Let's get one important thing out of the way right out of the gate: If you're expecting Carmen Sandiego: The Secret of the Stolen Drums to be anything like the Broderbund-developed Carmen Sandiego edutainment games of old, you're going to be phenomenally disappointed by what this game has to offer. In fact, even if you're a fan of this game's genre--3D platformers--you're still going to be disappointed. The Secret of the Stolen Drums is a mediocre game across the board, offering nothing new or even remotely entertaining and instead putting you through the paces of Generic Platformer 101. This isn't the worst game you'll ever play, but that doesn't mean it's worth your time.
In this latest Carmen Sandiego adventure, you play as Cole Gannon, an in-training operative of the ACME detective agency who must track Carmen across nine countries on the hunt for a set of stolen tribal drums that will unlock the key to some form of ultimate power, and so on and so forth. Those of you with high hopes of being able to track Carmen the old-fashioned way--with some solid geography education--are going to be brutally rebuffed. There is no real educational element to Stolen Drums, save for a few blurbs before each new level that give you a brief tutorial on the country you're about to visit. However, none of this information ever comes into play during the game, and really it's about the educational equivalent of tossing a carrot stick into a bowl of Lucky Charms for added nutrition. It makes little to no impact.
As a 3D platformer, Stolen Drums gives you all the obligatory abilities, like double jumping, a basic weapon to attack with (a big stick, in this case), and a couple of little special abilities, like a pole-vault maneuver you can use to traverse larger gaps. You can also go into "stealth mode" on command, which is supposedly necessary against certain enemies who can be attacked only from behind (specifically, enemies of the robot variety--yes, Carmen Sandiego has robots now). Fortunately, their artificial intelligence is generally very bad, so if you are spotted, you simply need to duck behind the nearest corner and they'll lose track of you. The stealth mechanics aren't the only irritating thing about the gameplay, either--there's also the horrid control of Cole. The analog control of Cole's movements is extremely loose, which ultimately leads to a whole lot of missed jumps, simply because you can't get a good hold on Cole.
If it weren't for these control hang-ups and periodic moments of poorly executed stealth gameplay, Stolen Drums would be an exceptionally easy game. Despite offering you an array of gadgets to use--such as a map, a GPS system to track Carmen's movements with, and a communication system to talk to your fellow ACME agents with--the game doesn't really ever factor them into the gameplay. For example, the GPS system is entirely based on collecting a series of "clues" throughout each level, and nothing more.
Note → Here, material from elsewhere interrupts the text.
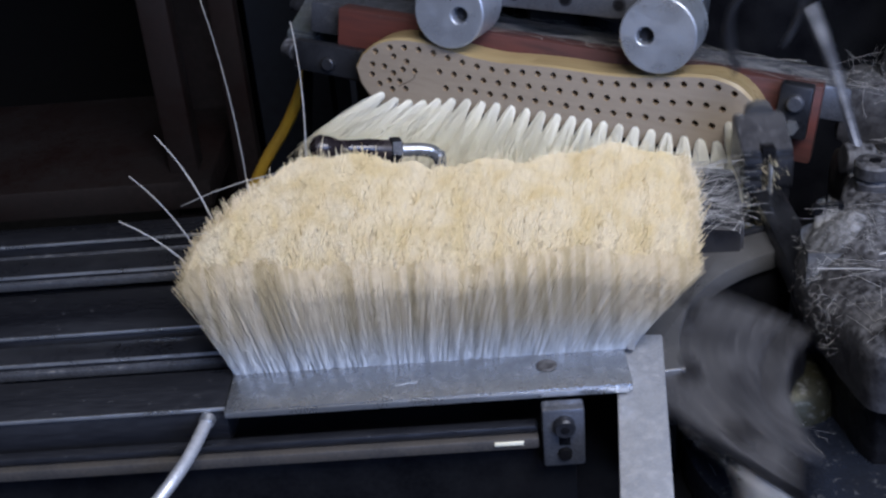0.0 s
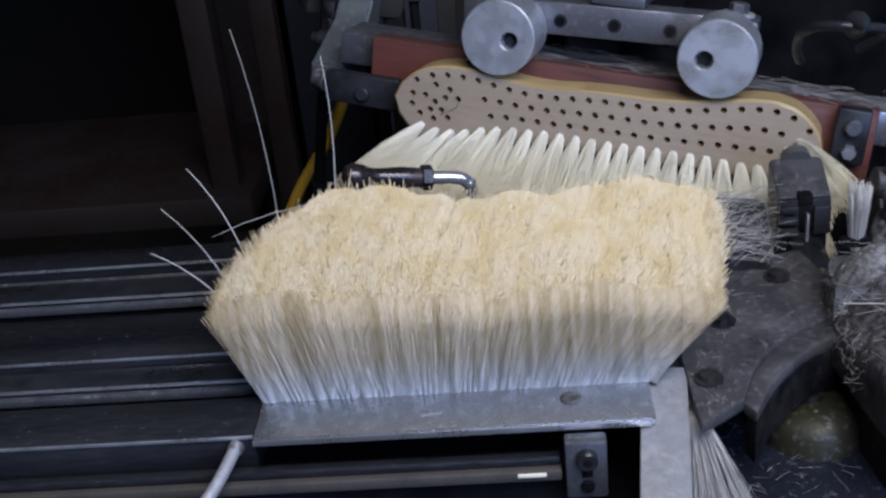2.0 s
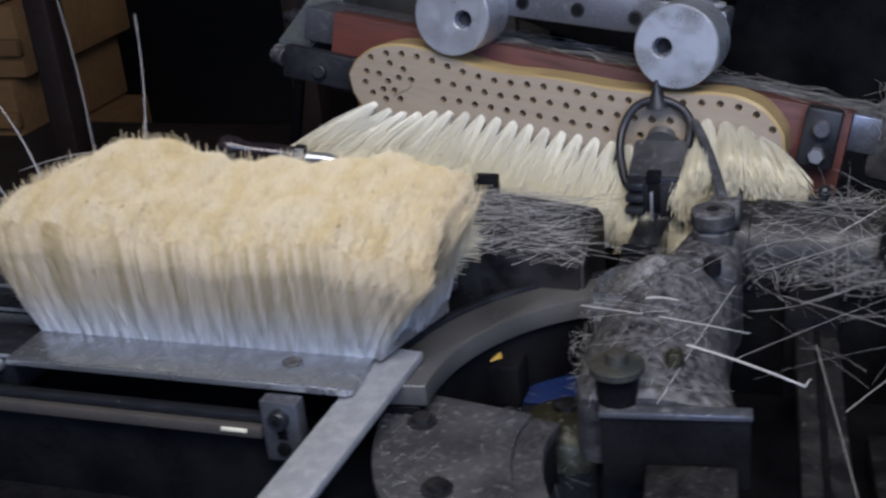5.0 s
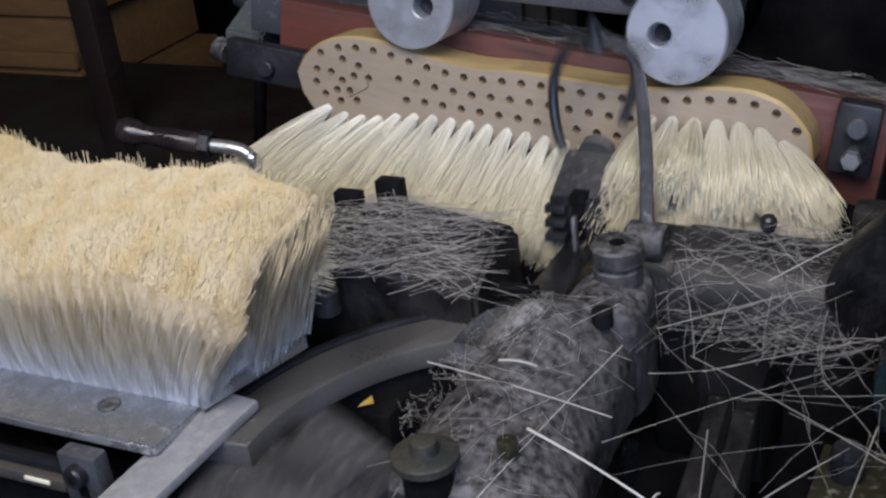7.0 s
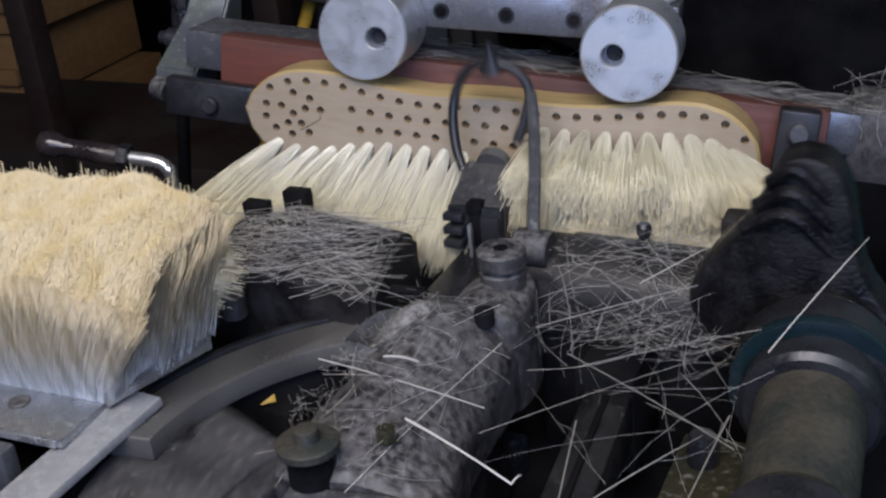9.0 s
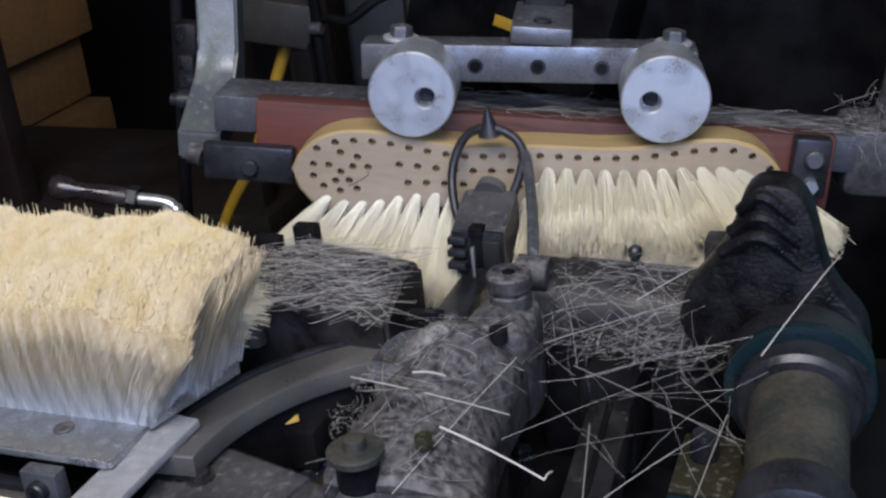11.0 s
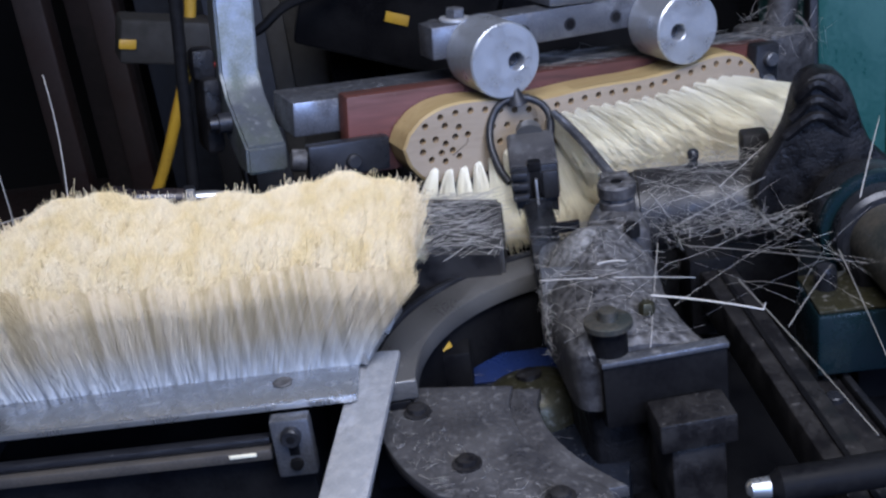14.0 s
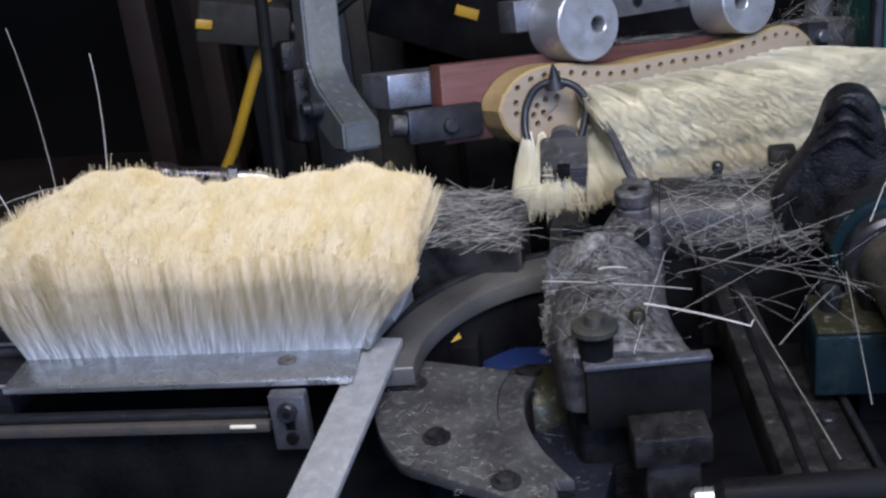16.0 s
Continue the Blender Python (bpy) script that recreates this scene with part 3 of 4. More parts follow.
def barrel():
    t = thing("spindle_barrel", "worn steel spindle barrel with dark collars", "spindle")
    a, b = (0.322, -0.012, 0.006), (0.315, 0.085, 0.010)
    part("barrel", lathe(a, b, [(0.10, 0.0165), (0.60, 0.0172), (0.602, 0.0172)], 40), BARREL, t)
    f = part("flange", lathe((0.3178, 0.046, 0.0084), (0.3155, 0.078, 0.0097), [(0, 0.0205), (0.06, 0.0225), (0.30, 0.0225), (0.32, 0.0215), (0.42, 0.0215), (0.44, 0.0252), (0.52, 0.0262), (0.92, 0.0262), (1, 0.025)], 44), DARK, t, "dark oily flange with a teal band for its sheen")
    # the flange's teal sheen is painted as a coloured band
    part("flange_band", lathe((0.3170, 0.0585, 0.0088), (0.3163, 0.0635, 0.0090), [(0, 0.0264), (0.1, 0.0267), (0.9, 0.0267), (1, 0.0264)], 44), TEAL, f)
    part("front_collar", lathe((0.3228, -0.022, 0.0055), (0.3217, -0.006, 0.0062), [(0, 0.015), (0.1, 0.0185), (0.9, 0.0195), (1, 0.0185)], 36), DARK, t)
    part("spindle_nose", lathe((0.324, -0.045, 0.0045), (0.3225, -0.02, 0.0056), [(0, 0.006), (0.1, 0.009), (0.3, 0.0075), (0.5, 0.009), (0.7, 0.0075), (1, 0.0095)], 20), GREASE, t)
    part("pedestal", box((0.300, 0.03, -0.07), (0.332, 0.08, 0.0), 0.004), BLACK, t)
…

There is no requirement on your part to actually track down Carmen, as it's done for you once you pick up all the items. Other than picking up these items, all you really have to do from level to level is solve a few idiotically simple puzzles, beat up a few bad guys, and then move on to the next level. Five hours later, you're done, and no better for it.
There's very little to say about Stolen Drums' presentation, as it's fairly obvious that neither graphics nor sound were a big focus during this game's development. The look of the game is somewhat similar to the old Where on Earth Is Carmen Sandiego? cartoon series, featuring a few animated cutscenes of middling quality here and there. The in-game visuals are pretty bare-bones, with minimal amounts of animation and similarly bland level designs. Even the technical aspects, like the frame rate and camera, don't hold up. Little bouts of frame-rate drop pop up all over the place in all three versions of the game, and the freewheeling camera is just plain bad, getting hung up on pieces of the scenery constantly, and never moving into a proper angle no matter what the situation. Of further note, there are no appreciable differences between the three console versions of Stolen Drums, control-wise or graphically--so you're going to experience the same issues across the board. The only real audio of note in the game are the bouts of dialogue between Cole, his colleagues, and Carmen that you'll encounter from time to time. None of it is very good, but it isn't the most awkward voice acting you'll ever hear.
It's plainly obvious that The Secret of the Stolen Drums is aimed squarely at younger gamers, but even so, this game is pretty unimpressive. The controls are likely to frustrate younger players even more than experienced platformer fans, and the lack of even a modicum of challenge and the relative brevity of the game make this a pretty lousy package overall. To sum it all up, don't go into The Secret of the Stolen Drums thinking you're going to get an educational game or an enjoyable platformer, as you'll find neither here.